Every line that contains the word "recreates" should be copied.

::: RECORDED DATA :::

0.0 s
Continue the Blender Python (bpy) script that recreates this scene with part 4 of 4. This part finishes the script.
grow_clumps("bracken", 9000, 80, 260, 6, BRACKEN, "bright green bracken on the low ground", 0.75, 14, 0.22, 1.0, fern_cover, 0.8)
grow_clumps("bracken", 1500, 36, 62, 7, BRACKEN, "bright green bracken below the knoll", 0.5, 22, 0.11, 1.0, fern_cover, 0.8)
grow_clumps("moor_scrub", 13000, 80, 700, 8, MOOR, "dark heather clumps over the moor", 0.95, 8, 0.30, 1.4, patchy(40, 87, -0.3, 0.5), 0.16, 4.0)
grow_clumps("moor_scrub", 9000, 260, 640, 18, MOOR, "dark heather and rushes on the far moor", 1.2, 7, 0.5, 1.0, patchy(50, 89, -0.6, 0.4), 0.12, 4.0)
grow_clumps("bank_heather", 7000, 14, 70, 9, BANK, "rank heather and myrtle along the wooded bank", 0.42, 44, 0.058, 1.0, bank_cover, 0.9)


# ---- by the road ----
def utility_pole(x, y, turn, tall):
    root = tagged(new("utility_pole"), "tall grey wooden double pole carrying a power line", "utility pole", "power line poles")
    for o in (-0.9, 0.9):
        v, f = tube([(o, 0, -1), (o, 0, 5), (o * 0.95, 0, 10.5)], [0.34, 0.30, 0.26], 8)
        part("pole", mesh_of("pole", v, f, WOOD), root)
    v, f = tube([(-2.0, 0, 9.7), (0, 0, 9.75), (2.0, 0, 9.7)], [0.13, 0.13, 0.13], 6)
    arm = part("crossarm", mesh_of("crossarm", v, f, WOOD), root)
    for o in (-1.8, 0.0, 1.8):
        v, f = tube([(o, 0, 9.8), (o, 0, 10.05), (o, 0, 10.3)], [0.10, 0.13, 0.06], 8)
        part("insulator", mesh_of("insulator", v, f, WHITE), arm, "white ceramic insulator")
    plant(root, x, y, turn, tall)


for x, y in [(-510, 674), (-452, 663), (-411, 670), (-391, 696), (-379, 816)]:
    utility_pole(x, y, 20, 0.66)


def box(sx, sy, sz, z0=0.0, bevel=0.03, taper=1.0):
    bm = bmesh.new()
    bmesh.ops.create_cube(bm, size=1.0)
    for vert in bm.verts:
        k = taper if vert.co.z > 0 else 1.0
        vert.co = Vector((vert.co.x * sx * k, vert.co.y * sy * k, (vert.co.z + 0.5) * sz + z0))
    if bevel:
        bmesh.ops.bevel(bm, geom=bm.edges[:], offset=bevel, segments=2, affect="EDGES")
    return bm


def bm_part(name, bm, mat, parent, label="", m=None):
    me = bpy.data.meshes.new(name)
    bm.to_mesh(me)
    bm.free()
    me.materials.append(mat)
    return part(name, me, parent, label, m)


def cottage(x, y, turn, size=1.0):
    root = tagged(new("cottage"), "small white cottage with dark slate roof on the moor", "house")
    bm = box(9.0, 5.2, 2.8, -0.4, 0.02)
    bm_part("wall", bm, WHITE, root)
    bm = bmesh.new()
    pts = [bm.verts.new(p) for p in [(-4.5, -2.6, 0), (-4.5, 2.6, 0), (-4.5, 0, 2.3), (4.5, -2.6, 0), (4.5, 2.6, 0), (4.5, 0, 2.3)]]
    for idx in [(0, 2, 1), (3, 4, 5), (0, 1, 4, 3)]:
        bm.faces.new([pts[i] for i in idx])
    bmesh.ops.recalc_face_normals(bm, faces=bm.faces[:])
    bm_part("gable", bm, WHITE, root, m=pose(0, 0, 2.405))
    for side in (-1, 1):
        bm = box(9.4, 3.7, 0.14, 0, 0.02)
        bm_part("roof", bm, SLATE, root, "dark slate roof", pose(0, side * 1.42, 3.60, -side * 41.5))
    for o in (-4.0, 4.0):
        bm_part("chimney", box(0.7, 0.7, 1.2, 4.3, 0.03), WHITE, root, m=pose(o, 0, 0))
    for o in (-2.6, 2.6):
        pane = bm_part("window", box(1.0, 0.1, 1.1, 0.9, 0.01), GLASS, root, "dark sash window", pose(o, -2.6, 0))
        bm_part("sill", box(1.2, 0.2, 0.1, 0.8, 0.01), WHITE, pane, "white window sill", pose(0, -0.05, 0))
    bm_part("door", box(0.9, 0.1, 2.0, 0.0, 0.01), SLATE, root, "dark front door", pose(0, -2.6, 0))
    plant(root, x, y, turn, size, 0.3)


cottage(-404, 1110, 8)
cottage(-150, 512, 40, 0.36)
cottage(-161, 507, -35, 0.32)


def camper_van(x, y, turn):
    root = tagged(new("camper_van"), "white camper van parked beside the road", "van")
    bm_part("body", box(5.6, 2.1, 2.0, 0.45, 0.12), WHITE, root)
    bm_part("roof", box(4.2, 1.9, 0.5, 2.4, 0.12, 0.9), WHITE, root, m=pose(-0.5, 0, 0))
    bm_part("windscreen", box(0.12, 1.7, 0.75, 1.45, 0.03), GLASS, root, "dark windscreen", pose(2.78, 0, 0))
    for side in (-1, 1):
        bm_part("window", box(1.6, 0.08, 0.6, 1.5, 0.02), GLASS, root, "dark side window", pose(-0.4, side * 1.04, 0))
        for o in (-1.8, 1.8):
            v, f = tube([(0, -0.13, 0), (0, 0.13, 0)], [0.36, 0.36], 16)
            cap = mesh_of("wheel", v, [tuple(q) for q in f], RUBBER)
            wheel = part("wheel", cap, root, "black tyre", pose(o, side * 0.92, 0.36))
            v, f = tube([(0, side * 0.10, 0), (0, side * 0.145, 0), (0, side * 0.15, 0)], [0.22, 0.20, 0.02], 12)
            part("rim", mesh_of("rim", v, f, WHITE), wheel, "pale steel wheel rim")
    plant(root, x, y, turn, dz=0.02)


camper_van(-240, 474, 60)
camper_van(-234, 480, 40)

:::
::: RECORDED DATA :::

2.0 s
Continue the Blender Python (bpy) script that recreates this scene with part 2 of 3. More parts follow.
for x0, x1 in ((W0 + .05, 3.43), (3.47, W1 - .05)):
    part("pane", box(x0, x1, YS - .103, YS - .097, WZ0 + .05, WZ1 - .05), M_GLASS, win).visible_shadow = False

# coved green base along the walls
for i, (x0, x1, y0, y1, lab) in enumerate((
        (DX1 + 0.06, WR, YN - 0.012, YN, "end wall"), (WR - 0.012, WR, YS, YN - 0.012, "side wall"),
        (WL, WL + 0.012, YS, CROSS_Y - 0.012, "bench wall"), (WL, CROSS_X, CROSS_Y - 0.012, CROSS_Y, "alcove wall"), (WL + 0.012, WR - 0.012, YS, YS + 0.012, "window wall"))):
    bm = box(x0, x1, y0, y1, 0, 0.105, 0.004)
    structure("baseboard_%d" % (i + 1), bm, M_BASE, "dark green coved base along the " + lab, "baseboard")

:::

EXPECTED ANSWER>
Continue the Blender Python (bpy) script that recreates this scene with part 4 of 4. This part finishes the script.
Continue the Blender Python (bpy) script that recreates this scene with part 2 of 3. More parts follow.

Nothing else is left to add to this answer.